┌─ Data provided

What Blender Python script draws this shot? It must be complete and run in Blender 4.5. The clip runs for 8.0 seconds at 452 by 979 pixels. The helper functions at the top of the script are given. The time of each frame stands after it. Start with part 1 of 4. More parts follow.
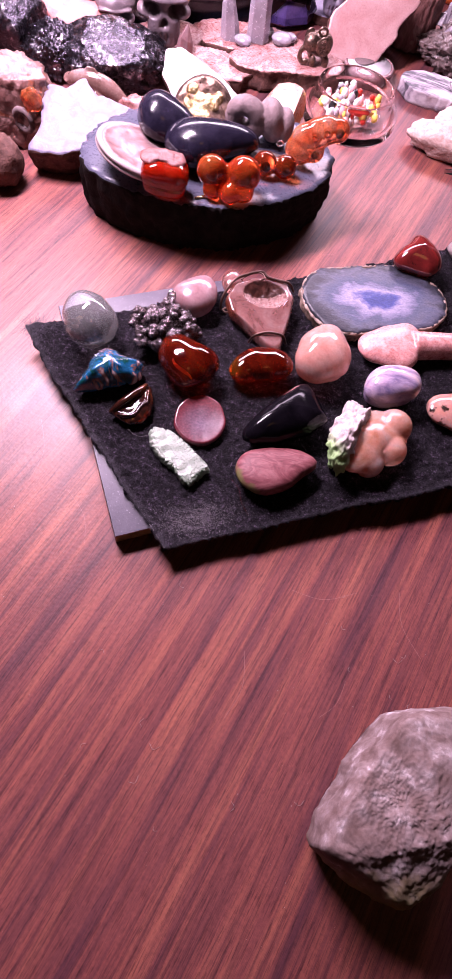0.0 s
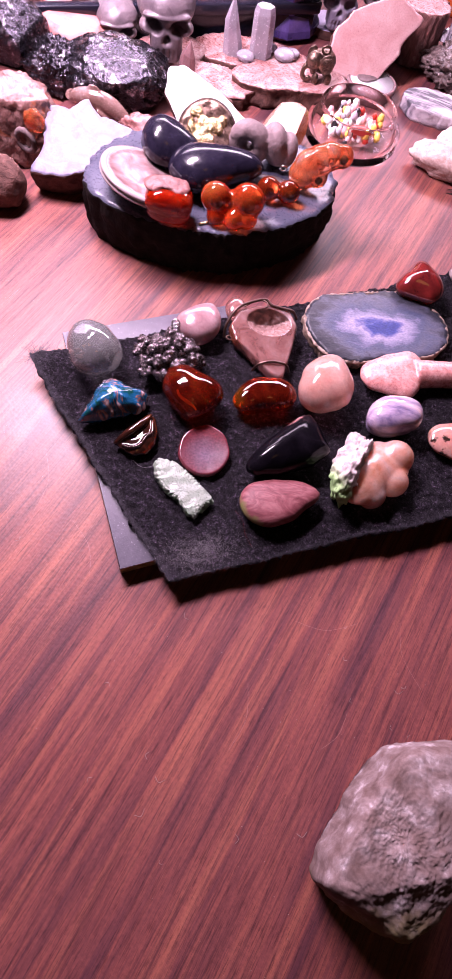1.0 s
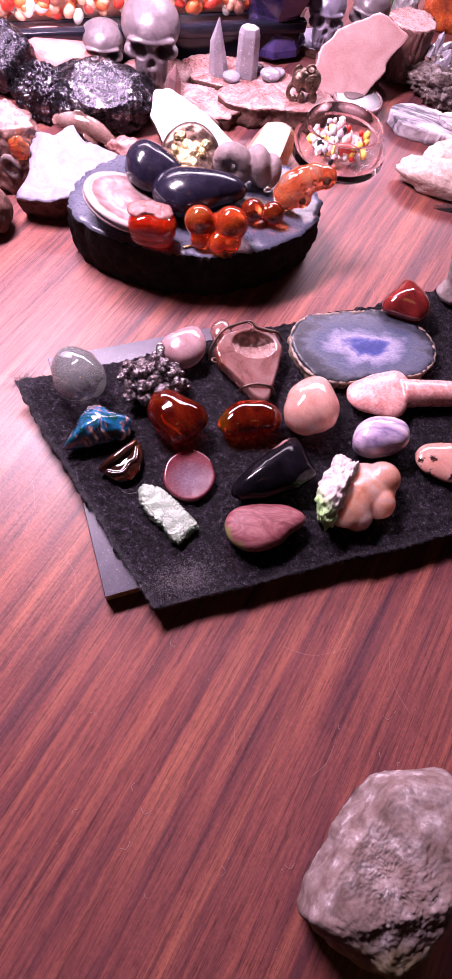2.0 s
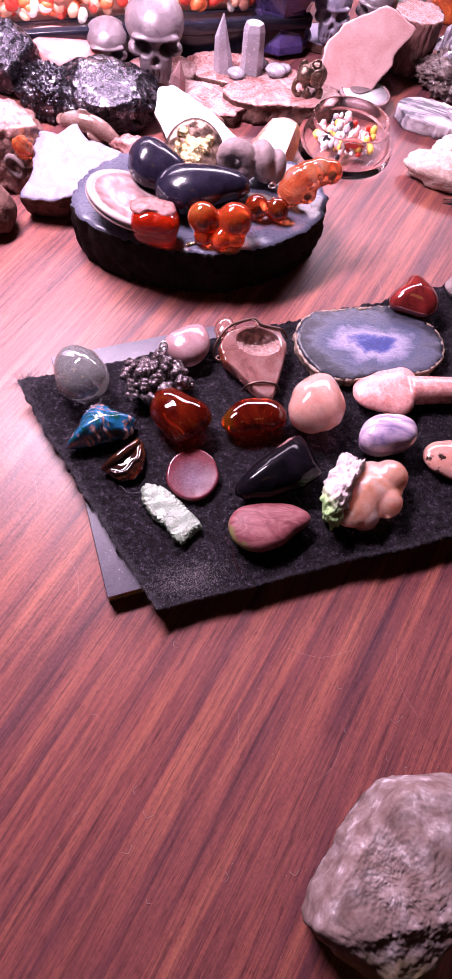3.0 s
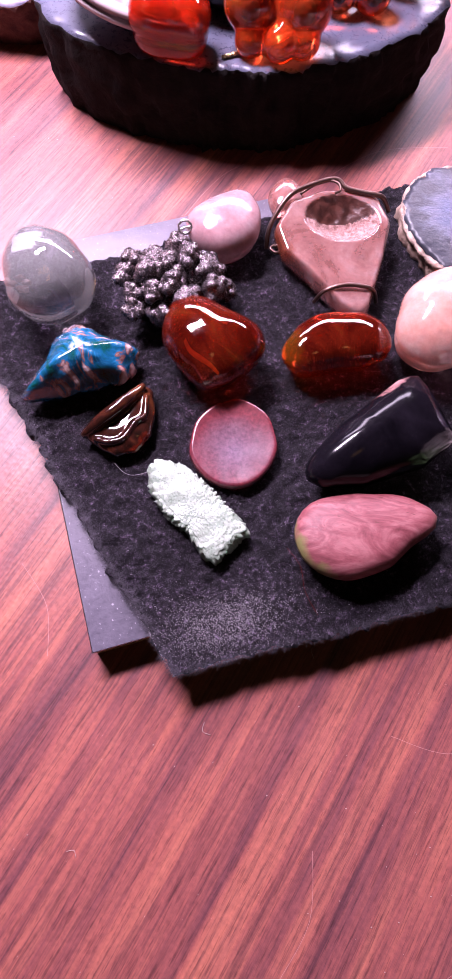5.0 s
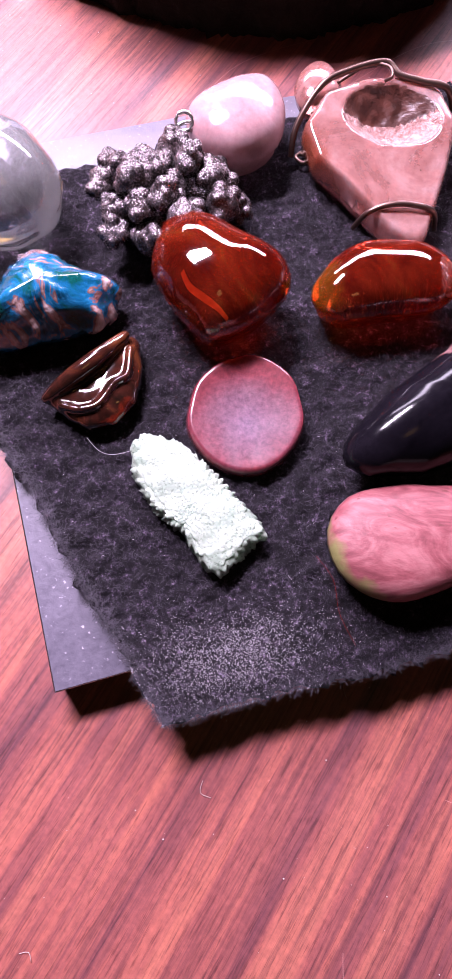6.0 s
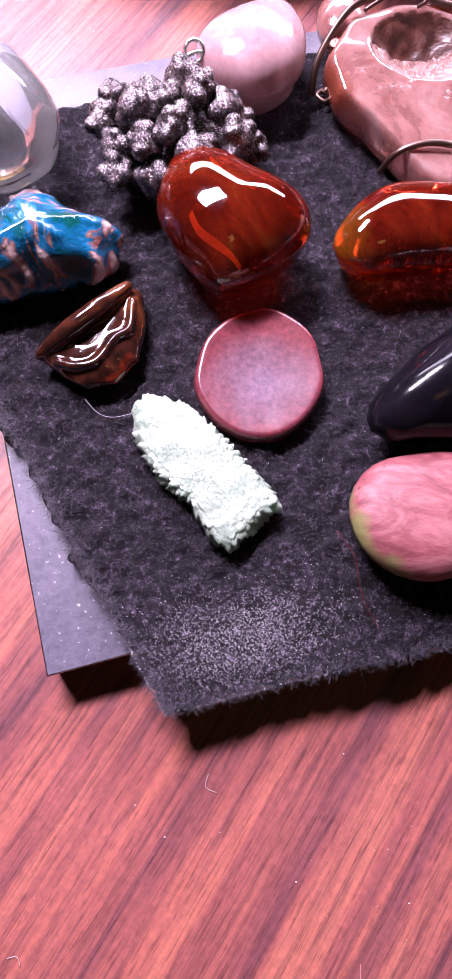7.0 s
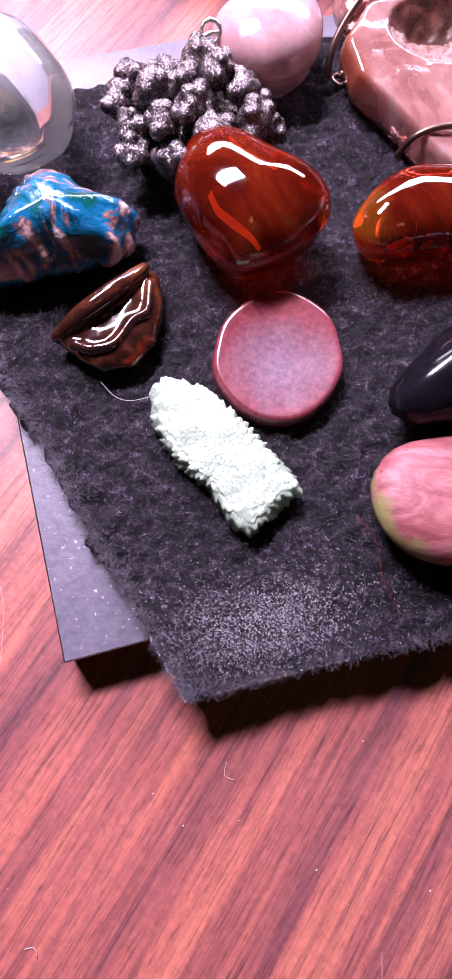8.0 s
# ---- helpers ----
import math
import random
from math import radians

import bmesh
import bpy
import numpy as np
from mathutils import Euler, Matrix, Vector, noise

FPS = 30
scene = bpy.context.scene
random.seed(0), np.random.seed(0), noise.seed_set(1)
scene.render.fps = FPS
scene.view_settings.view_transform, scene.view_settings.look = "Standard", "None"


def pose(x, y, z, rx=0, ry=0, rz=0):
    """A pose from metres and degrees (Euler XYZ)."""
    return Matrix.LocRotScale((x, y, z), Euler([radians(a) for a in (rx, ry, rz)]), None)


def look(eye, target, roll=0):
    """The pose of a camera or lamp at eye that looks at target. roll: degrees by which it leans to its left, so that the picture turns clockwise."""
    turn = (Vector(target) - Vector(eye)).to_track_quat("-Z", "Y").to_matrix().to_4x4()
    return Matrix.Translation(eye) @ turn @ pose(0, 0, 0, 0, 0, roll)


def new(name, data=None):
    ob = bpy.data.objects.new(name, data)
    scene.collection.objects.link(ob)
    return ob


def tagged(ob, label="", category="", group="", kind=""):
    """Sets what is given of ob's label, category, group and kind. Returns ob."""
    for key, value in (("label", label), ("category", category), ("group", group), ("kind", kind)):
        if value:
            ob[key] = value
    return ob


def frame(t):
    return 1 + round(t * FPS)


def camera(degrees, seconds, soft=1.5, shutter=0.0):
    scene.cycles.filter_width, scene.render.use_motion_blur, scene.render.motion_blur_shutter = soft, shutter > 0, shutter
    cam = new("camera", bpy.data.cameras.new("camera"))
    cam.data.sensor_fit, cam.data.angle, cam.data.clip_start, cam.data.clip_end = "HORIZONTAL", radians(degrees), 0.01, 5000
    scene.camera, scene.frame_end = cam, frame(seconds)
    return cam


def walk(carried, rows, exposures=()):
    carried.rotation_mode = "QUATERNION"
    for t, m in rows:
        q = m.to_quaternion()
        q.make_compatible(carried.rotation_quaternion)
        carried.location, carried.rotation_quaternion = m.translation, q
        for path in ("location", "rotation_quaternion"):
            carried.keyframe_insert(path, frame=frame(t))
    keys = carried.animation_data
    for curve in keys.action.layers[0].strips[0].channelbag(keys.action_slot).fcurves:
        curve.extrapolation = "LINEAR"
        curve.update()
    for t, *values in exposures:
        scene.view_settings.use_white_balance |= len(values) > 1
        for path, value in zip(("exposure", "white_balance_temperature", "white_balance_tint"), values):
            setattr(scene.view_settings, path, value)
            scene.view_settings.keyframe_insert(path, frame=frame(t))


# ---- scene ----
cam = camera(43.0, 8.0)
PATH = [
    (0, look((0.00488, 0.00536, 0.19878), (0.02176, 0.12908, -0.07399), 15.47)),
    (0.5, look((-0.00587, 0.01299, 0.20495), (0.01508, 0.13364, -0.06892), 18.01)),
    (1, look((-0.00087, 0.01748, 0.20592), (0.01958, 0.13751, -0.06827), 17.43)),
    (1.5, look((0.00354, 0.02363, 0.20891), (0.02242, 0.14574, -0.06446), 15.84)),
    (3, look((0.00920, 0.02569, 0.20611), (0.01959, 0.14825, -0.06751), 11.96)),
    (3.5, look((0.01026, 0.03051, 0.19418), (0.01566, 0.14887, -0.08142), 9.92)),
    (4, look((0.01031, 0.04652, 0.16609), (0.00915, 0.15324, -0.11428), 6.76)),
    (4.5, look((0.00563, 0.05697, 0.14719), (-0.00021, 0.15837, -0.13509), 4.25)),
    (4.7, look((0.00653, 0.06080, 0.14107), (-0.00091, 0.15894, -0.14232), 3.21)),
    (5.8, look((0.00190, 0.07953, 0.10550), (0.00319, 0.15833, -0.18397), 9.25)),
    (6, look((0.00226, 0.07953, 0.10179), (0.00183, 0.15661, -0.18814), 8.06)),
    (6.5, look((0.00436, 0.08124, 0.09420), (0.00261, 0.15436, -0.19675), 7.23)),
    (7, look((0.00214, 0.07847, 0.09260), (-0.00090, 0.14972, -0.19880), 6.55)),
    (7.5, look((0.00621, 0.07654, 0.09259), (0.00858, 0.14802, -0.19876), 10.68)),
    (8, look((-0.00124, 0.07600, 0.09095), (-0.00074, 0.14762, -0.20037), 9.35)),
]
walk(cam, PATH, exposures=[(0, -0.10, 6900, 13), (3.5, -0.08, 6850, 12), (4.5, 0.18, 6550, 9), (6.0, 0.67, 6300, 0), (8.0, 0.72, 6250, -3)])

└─

**Goal of the exercise**
Select every line where the word "render" occurs.

**The output**
scene.render.fps = FPS
    scene.cycles.filter_width, scene.render.use_motion_blur, scene.render.motion_blur_shutter = soft, shutter > 0, shutter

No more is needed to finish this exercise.